#### Extracted data
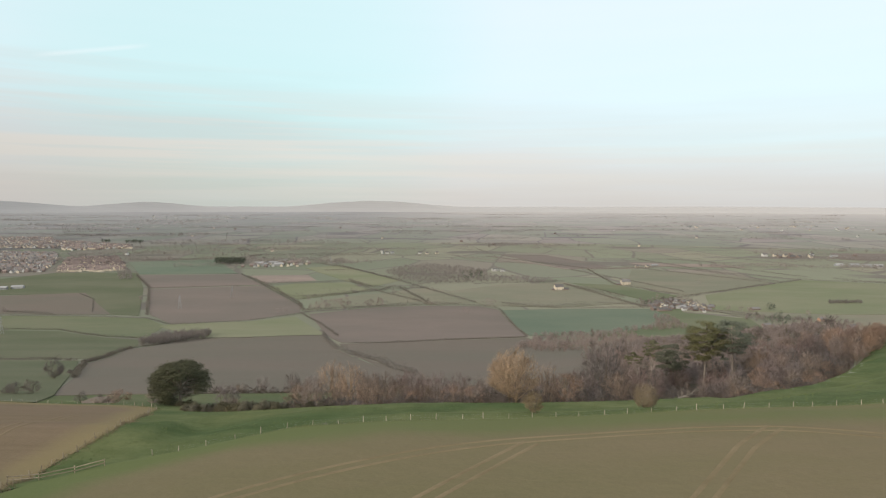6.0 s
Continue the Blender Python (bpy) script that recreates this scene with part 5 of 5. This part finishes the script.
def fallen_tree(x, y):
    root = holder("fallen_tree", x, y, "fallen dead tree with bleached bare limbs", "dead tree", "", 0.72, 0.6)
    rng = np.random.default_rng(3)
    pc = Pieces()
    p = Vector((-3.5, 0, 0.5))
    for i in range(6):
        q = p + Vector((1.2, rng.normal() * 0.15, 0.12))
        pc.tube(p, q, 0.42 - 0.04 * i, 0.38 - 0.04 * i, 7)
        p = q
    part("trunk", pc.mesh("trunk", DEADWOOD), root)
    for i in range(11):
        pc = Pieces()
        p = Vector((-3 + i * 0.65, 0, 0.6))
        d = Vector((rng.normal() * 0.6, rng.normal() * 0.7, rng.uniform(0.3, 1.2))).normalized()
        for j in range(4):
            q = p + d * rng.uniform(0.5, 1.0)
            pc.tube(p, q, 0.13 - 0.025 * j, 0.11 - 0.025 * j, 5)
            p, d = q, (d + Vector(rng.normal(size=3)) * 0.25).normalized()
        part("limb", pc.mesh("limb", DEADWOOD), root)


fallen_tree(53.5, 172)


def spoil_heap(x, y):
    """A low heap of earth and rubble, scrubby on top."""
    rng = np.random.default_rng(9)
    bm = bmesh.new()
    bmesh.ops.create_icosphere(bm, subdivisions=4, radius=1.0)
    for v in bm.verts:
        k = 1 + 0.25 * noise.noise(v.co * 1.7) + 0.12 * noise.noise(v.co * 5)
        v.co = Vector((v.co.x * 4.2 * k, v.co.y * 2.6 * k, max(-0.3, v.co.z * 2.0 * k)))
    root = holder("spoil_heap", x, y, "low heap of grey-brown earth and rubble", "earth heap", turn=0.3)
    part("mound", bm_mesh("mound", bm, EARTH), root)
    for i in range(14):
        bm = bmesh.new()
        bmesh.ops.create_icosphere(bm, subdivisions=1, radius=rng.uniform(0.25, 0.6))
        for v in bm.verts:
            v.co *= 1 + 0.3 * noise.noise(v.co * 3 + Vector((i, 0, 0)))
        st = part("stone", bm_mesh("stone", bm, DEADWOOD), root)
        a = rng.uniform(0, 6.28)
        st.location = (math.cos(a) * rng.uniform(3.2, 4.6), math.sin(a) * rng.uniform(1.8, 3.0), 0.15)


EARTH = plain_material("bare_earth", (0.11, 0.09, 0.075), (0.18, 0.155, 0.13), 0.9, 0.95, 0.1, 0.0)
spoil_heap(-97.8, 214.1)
---
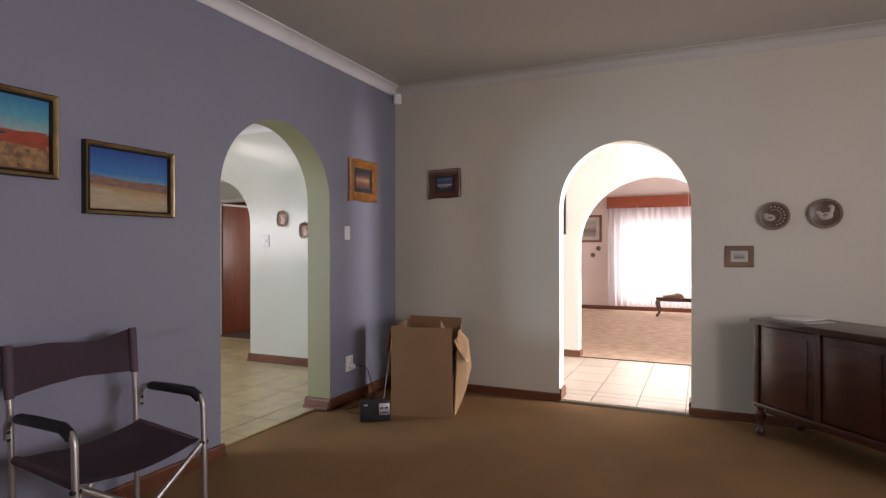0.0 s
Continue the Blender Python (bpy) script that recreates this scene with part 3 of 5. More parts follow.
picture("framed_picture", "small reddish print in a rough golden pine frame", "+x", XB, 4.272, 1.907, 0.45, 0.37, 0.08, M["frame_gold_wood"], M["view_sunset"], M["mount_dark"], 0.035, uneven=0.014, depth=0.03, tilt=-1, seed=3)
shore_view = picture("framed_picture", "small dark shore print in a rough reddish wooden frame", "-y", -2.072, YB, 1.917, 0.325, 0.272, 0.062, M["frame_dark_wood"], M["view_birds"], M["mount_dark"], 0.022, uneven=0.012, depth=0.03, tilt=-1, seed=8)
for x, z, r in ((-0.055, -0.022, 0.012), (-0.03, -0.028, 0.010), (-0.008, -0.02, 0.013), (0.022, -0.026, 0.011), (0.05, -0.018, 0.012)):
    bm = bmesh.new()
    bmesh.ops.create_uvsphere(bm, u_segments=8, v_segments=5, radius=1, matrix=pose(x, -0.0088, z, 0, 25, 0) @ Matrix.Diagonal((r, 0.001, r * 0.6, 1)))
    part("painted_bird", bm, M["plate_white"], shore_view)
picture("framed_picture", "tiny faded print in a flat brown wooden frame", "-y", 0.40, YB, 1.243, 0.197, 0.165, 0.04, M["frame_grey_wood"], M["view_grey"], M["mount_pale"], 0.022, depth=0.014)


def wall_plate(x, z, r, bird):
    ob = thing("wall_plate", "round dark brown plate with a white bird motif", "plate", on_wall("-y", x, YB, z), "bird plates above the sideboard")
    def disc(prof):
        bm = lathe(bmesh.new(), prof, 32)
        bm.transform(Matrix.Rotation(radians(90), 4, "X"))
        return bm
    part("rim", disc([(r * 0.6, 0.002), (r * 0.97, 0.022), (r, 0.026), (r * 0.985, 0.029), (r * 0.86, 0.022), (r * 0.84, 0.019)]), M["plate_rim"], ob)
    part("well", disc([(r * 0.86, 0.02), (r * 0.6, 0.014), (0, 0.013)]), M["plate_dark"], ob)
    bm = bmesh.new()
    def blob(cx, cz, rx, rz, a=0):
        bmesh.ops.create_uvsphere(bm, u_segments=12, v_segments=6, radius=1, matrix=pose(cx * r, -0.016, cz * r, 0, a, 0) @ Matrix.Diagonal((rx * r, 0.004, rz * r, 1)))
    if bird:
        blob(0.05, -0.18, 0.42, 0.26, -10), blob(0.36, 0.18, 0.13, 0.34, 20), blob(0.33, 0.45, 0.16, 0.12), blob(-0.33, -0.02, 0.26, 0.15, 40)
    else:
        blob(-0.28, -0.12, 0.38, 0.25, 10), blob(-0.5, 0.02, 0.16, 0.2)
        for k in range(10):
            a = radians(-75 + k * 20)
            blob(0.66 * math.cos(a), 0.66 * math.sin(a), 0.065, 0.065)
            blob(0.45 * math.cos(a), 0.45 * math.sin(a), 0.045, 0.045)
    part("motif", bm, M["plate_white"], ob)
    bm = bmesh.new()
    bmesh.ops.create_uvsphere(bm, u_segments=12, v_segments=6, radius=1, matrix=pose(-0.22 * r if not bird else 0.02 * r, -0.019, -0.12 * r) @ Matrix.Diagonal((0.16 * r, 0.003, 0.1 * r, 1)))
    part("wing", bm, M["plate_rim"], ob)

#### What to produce
Pull out every line of the records above that contains the word "script".

#### Task result
Continue the Blender Python (bpy) script that recreates this scene with part 5 of 5. This part finishes the script.
Continue the Blender Python (bpy) script that recreates this scene with part 3 of 5. More parts follow.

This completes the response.